A LACK of “sufficient competition” for places was cited by two former Worcester Warriors stars as a reason for the club’s long-standing inconsistency issues.

Director of rugby Alan Solomons revealed Bryce Heem and Jackson Willison came to the same conclusion when reflecting on their time at Worcester and told him: “If you behave like you are an automatic pick in New Zealand you are gone.”

Wing Heem spent three years at Sixways before joining Toulon this summer — a year after centre Willison left Warriors for Gallagher Premiership rivals Bath.

During the New Zealand-born duo’s time at the club Warriors pulled off a number of stunning showings but were unable to maintain that level as they battled to avoid the drop.

Speaking at last week’s supporters’ forum, Solomons said: “When Bryce and Jackson left we had a long-ranging chat.

“They said one of the problems that Warriors have is that you don’t have sufficient competition.

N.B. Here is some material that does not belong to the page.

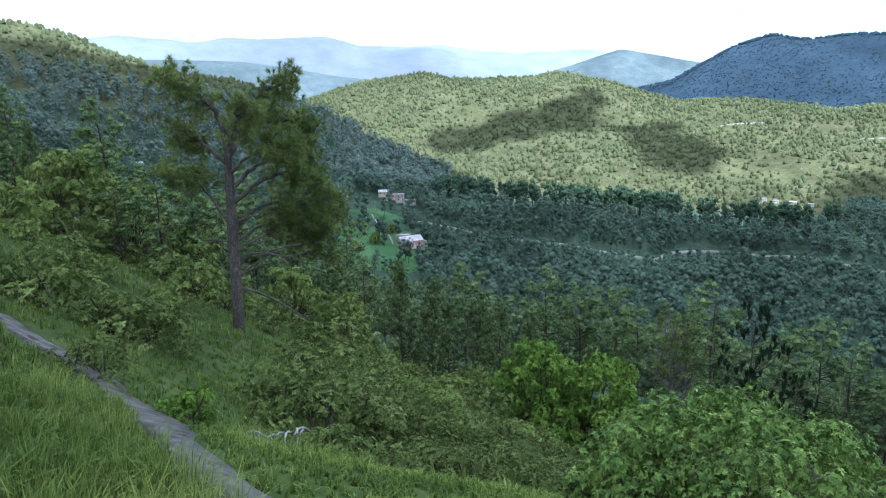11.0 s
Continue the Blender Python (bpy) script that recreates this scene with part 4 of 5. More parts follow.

“A guy who thinks he is an automatic pick in the team — and probably is as there is nobody really challenging him — is not really too fussed because he thinks he is going to play every Saturday afternoon.

“They said that if you behave like (you are an automatic pick) in New Zealand you are gone.”

After adding eight new players ahead of this season Solomons believes Warriors’ strength in depth is the best it has been since he arrived at Sixways two years ago.

“I think we can deal with the consistency by having high standards, being vigilant in maintaining them and having strong competition so suddenly someone who thinks ‘I am an automatic pick (finds out) jeepers I am not in the team’,” Solomons said.

“I think that will make a difference to us.”

Solomons said he was also using another New Zealand rugby principle to ensure his team gets rid of their Jekyll and Hyde character this term.

“Rugby is a physical game so you cannot play without the emotion,” Solomons said.

“If you don’t have the attitude you won’t have the emotion.

“If you don’t have the emotion you won’t have the aggression.

“If you don’t have the aggression, which is the fuel of the game, you are absolutely gone.

“The All Blacks have this thing called the 80-90-10 principle.

“For 80 per cent of the time they say we have to be at 90 per cent of our game.

“For 10 per cent of the time we have to be at 100 per cent and 10 per cent of the time we fall off the bus because that’s human nature.

“I am trying to get that principle into us.

“What we have tried to do to overcome this inconsistency is to set the bar high with our standards.

“It’s not difficult for us to set standards because as far as I am concerned we have not had any. This applies to everything.

“If you don’t fill in your wellness form there’s a consequence to that.

“If you don’t do your hydration test every morning there’s a consequence to that.

“We try to improve things off the field and set the standards high in terms of our preparation.

“It is the same on the practice pitch and we are hoping that this is going to come through in the game.”